In John’s vision, a bright and beautiful angel comes down from heaven and stands on the earth. Some commentators speculate that this figure could be Jesus, but I don’t really see John making that point. Rather, this mighty figure comes to the earth as an angel, a messenger, to declare the end of all God’s judgment. It is not over yet, but he declares that the end will be coming soon. The last judgments are being readied and will shortly be poured out on those who writhe in unrepentance.
There are two interesting details worth noting. First, as John beheld this angel coming down and establishing his message, there was the sound of seven thunders that came from the sky. As John began to write what he heard from those seven thunders, a voice stopped him and made him keep from writing. What in the world could John have heard? The entire book of Revelation is filled with awe-inspiring details, what details could possibly be kept back from being written? Was it something that was too terrible? Was it something that would be too confusing? No matter what it was, God chose to not reveal it yet, but on that day, the revelation will be made plain.

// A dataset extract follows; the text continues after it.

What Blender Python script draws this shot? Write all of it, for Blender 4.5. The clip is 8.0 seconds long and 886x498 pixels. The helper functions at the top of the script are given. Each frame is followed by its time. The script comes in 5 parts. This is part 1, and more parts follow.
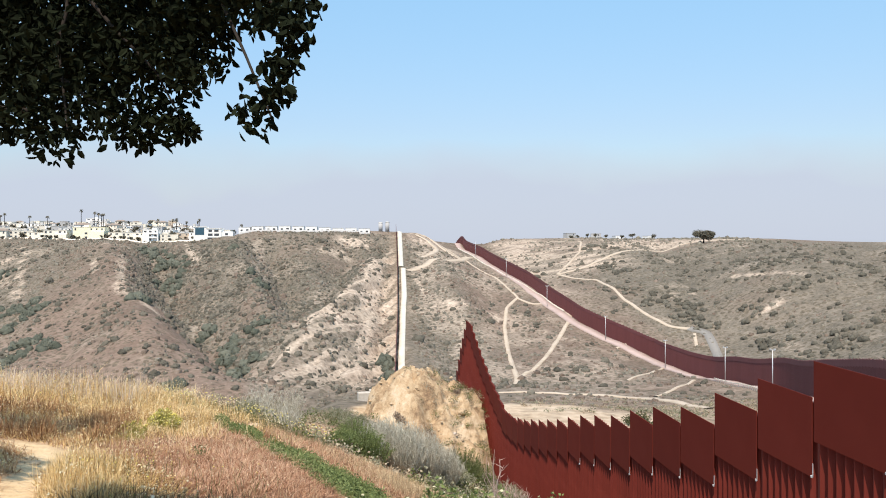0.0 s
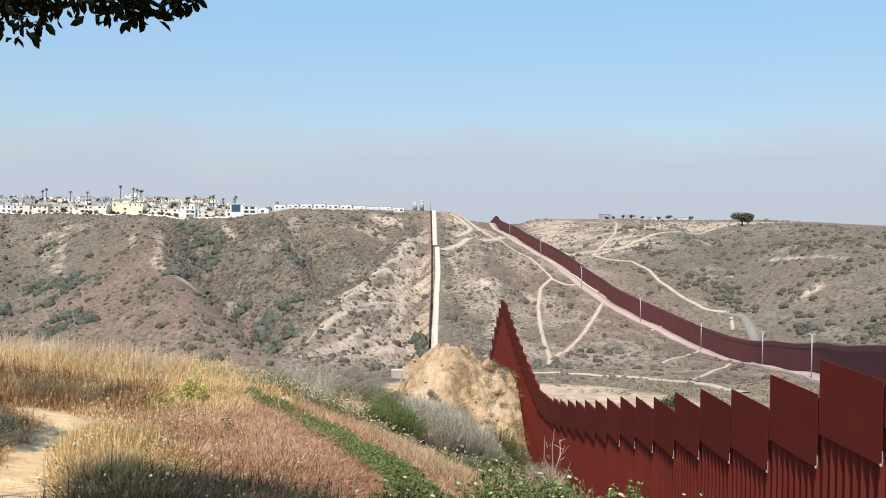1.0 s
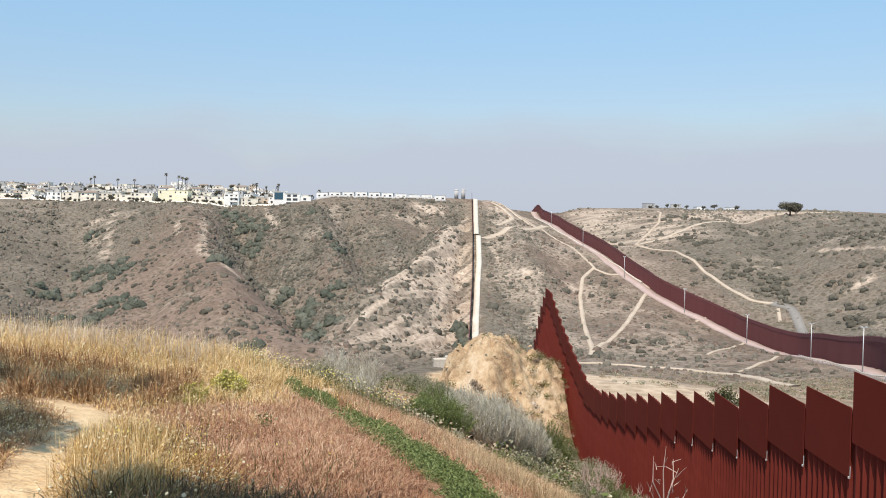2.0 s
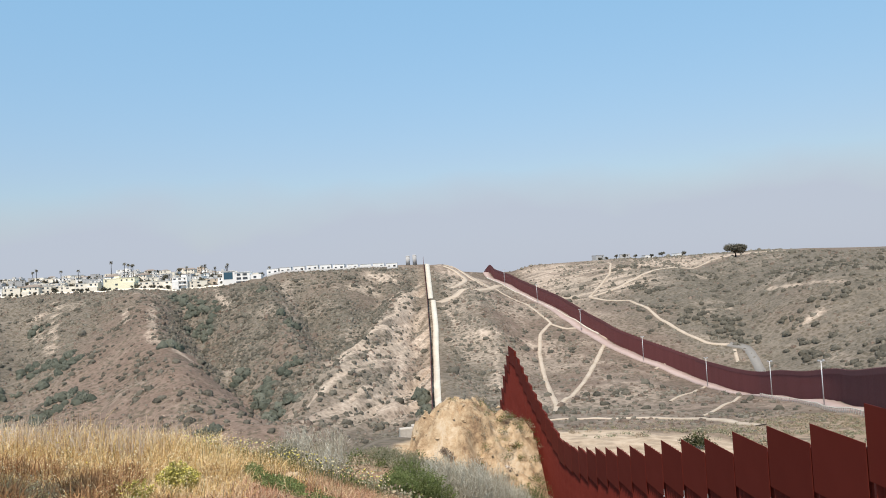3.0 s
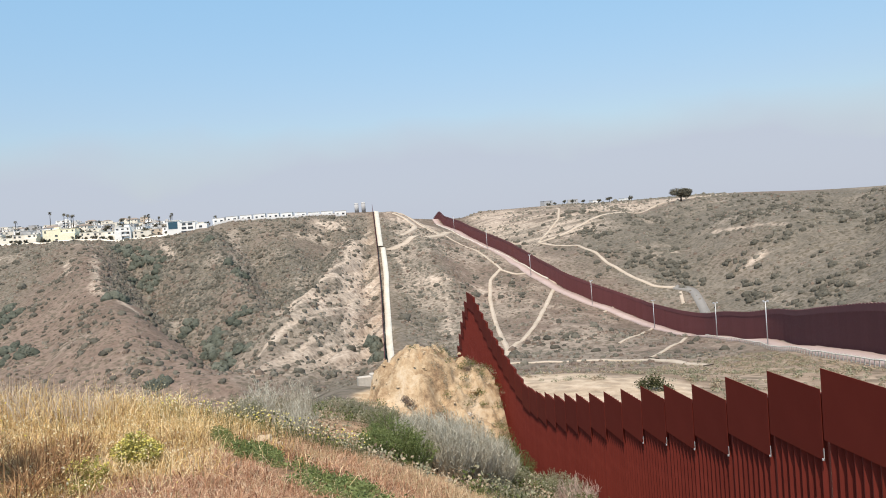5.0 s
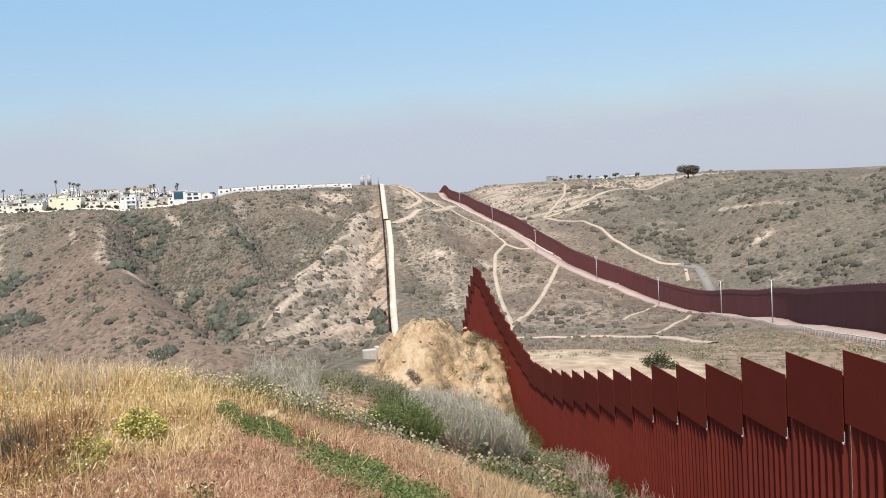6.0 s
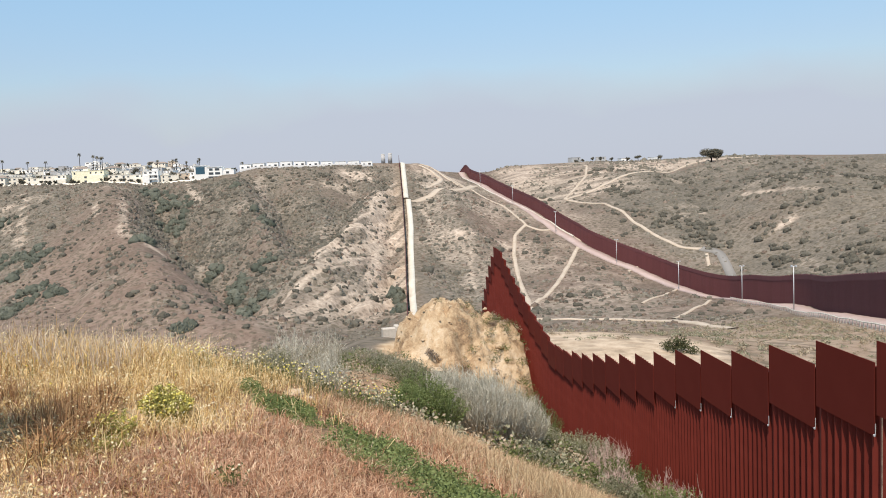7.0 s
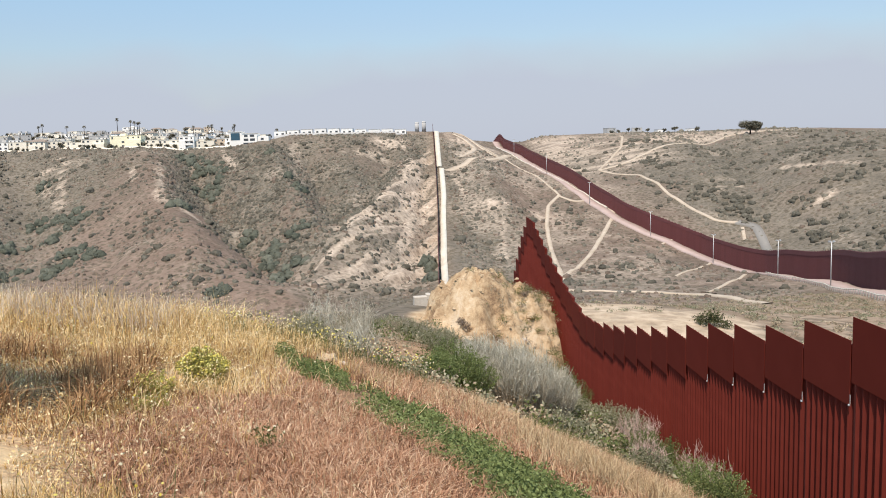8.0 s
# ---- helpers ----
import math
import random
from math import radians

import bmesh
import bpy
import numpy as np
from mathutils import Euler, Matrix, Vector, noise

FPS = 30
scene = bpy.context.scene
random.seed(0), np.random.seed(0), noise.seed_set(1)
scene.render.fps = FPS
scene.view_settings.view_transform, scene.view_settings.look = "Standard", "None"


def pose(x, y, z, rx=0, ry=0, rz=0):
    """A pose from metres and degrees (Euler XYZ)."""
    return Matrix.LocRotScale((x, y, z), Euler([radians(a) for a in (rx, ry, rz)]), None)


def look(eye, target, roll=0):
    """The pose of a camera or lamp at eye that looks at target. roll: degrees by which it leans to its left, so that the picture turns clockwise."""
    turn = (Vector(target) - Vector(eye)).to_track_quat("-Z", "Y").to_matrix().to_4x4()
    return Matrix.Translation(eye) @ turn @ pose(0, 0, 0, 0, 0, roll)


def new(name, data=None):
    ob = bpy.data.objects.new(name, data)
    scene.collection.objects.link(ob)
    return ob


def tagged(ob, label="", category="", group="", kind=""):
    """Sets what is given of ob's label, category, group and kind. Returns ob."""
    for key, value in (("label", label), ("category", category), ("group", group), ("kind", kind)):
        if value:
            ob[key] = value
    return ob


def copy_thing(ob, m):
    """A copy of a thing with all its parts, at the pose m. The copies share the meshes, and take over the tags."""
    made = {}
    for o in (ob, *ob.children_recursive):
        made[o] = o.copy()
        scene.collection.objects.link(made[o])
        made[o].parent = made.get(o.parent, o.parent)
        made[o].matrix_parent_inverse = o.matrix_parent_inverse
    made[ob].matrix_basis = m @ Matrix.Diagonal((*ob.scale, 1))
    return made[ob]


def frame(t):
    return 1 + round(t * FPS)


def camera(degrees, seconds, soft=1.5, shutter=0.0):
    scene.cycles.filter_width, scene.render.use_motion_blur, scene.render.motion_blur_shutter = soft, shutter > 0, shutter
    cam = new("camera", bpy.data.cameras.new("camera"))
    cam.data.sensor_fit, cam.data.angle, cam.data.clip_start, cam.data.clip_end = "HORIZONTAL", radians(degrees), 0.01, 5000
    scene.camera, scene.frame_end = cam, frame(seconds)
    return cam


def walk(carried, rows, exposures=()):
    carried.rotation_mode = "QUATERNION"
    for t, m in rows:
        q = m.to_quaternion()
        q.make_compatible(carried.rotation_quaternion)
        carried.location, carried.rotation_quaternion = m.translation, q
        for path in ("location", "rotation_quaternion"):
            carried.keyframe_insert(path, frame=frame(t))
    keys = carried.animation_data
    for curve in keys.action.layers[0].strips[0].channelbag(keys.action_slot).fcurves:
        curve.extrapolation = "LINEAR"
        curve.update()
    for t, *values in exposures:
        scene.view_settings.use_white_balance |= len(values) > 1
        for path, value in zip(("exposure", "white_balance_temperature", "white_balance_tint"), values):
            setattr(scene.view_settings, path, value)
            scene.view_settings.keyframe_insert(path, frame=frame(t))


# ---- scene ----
# Camera and its walk
cam = camera(55.04, 8.0, soft=1.0)
ROWS = [
    (0.0, 1.56, -6.66, 0.80, -3.81, -0.08, 0.09),
    (0.5, 1.49, -6.15, 0.66, -3.01, -1.69, 0.09),
    (1.0, 1.46, -5.69, 0.56, -1.53, -1.46, -0.58),
    (1.5, 1.35, -5.17, 0.50, 0.04, -2.04, -1.32),
    (1.7, 1.28, -4.89, 0.48, 0.78, -2.32, -1.47),
    (2.8, 1.08, -2.90, 0.15, -0.38, 0.78, 2.56),
    (3.0, 0.95, -2.73, 0.14, -2.08, 2.10, 3.55),
    (3.5, 0.72, -2.26, 0.16, -3.18, 0.31, 5.55),
    (4.0, 0.54, -1.68, 0.16, -2.85, -0.83, 4.91),
    (4.5, 0.39, -1.16, 0.09, -4.97, -1.16, 4.63),
    (6.0, 0.16, -0.22, 0.00, -4.85, -3.42, 3.42),
    (6.5, 0.09, -0.04, 0.00, -4.12, -4.13, 2.89),
    (7.0, 0.03, 0.03, 0.01, -3.49, -4.73, 2.42),
    (7.5, 0.01, 0.03, 0.01, -2.41, -5.72, 1.97),
    (8.0, 0.00, 0.02, 0.00, -1.24, -6.72, 1.70),
]
walk(cam, [(t, pose(x, y, z, 90 + pitch, 0, yaw) @ pose(0, 0, 0, 0, 0, -lean)) for t, x, y, z, yaw, pitch, lean in ROWS], exposures=((0.0, 0.60, 6750, 15), (0.6, 0.53, 6750, 15), (1.2, 0.45, 6750, 15), (2.4, 0.44, 6780, 15), (3.0, 0.36, 6790, 15), (3.4, 0.44, 6795, 15), (8.0, 0.43, 6850, 16)))

# World, sun and exposure
SUN_TO = Vector((-0.13, -0.46, 0.87)).normalized()
world = bpy.data.worlds.new("daylight")
scene.world = world
world.use_nodes = True
wn, wl = world.node_tree.nodes, world.node_tree.links
wn.clear()
sky = wn.new("ShaderNodeTexSky")
sky.sky_type = "NISHITA"
sky.sun_disc = False
sky.sun_elevation = math.asin(SUN_TO.z)
sky.sun_rotation = math.atan2(SUN_TO.x, SUN_TO.y)
sky.air_density, sky.dust_density, sky.ozone_density = 1.0, 0.6, 1.0
coord = wn.new("ShaderNodeTexCoord")
split = wn.new("ShaderNodeSeparateXYZ")
wl.new(coord.outputs["Generated"], split.inputs[0])
squash = wn.new("ShaderNodeVectorMath")
squash.operation = "MULTIPLY"
squash.inputs[1].default_value = (5.0, 5.0, 9.0)
wl.new(coord.outputs["Generated"], squash.inputs[0])
puff = wn.new("ShaderNodeTexNoise")
puff.inputs["Scale"].default_value = 1.0
puff.inputs["Detail"].default_value = 3.0
wl.new(squash.outputs[0], puff.inputs["Vector"])
lift = wn.new("ShaderNodeMath")
lift.operation = "MULTIPLY_ADD"
lift.inputs[1].default_value = -0.095
wl.new(puff.outputs["Fac"], lift.inputs[0])
wl.new(split.outputs["Z"], lift.inputs[2])
bank = wn.new("ShaderNodeValToRGB")
bank.color_ramp.elements[0].position, bank.color_ramp.elements[0].color = 0.020, (1, 1, 1, 1)
bank.color_ramp.elements[1].position, bank.color_ramp.elements[1].color = 0.078, (0, 0, 0, 1)
wl.new(lift.outputs[0], bank.inputs["Fac"])
hazemix = wn.new("ShaderNodeMix")
hazemix.data_type = "RGBA"
hazemix.inputs["B"].default_value = (3.72, 4.36, 5.25, 1)
fade = wn.new("ShaderNodeMath")
fade.operation = "MULTIPLY"
fade.inputs[1].default_value = 0.92
wl.new(bank.outputs["Color"], fade.inputs[0])
wl.new(fade.outputs[0], hazemix.inputs["Factor"])
tint = wn.new("ShaderNodeMix")
tint.data_type, tint.blend_type = "RGBA", "MULTIPLY"
tint.inputs["Factor"].default_value = 1.0
thick = wn.new("ShaderNodeValToRGB")
thick.color_ramp.elements[0].position, thick.color_ramp.elements[0].color = 0.0, (0.68, 0.67, 0.69, 1)
thick.color_ramp.elements[1].position, thick.color_ramp.elements[1].color = 0.42, (1.40, 1.88, 1.74, 1)
mid_stop = thick.color_ramp.elements.new(0.14)
mid_stop.color = (0.94, 1.01, 1.03, 1)
wl.new(split.outputs["Z"], thick.inputs["Fac"])
wl.new(sky.outputs[0], tint.inputs["A"])
wl.new(thick.outputs["Color"], tint.inputs["B"])
wl.new(tint.outputs["Result"], hazemix.inputs["A"])
back = wn.new("ShaderNodeBackground")
back.inputs["Strength"].default_value = 0.1
wl.new(hazemix.outputs["Result"], back.inputs["Color"])
wout = wn.new("ShaderNodeOutputWorld")
wl.new(back.outputs[0], wout.inputs["Surface"])
lamp = bpy.data.lights.new("sun", "SUN")
lamp.energy, lamp.angle, lamp.color = 3.75, radians(0.5), (1.0, 0.915, 0.80)
sun = new("sun", lamp)
sun.matrix_world = look(SUN_TO * 50, (0, 0, 0))


# Small helpers
def part(name, bm, material, parent=None, label="", smooth=False):
    me = bpy.data.meshes.new(name)
    if isinstance(bm, tuple):
        me.from_pydata(*bm)
    else:
        bm.to_mesh(me)
        bm.free()
    if material is not None:
        me.materials.append(material)
    if smooth:
        me.shade_smooth()
    ob = new(name, me)
    ob.parent = parent
    return tagged(ob, label) if label else ob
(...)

The second detail worth noting is the book. In Revelation 5, there was a book that was sealed closed and no one could open it until Jesus showed up. After Jesus took the scroll from God, he began to open one seal after another. Now, in Revelation 10, there is an “open” book that is brought to John. It seems by the word choice that is used to describe the book that John is given, that this is the same book that we saw a few chapters earlier. Now, John was told to take the book and eat it. This is very similar to what Ezekiel was told to do in Ezekiel 3. John, like Ezekiel, takes the word of God in and finds it pleasing at first. However, after the reality of God’s impending judgment sets in, John’s stomach was turned. The task of declaring the upcoming judgment of the seventh trumpet would not be a pleasant thing.

Reflect: What specific words used in regards to the Revelation 10 book would make us think it was the same book as the one in Revelation 5?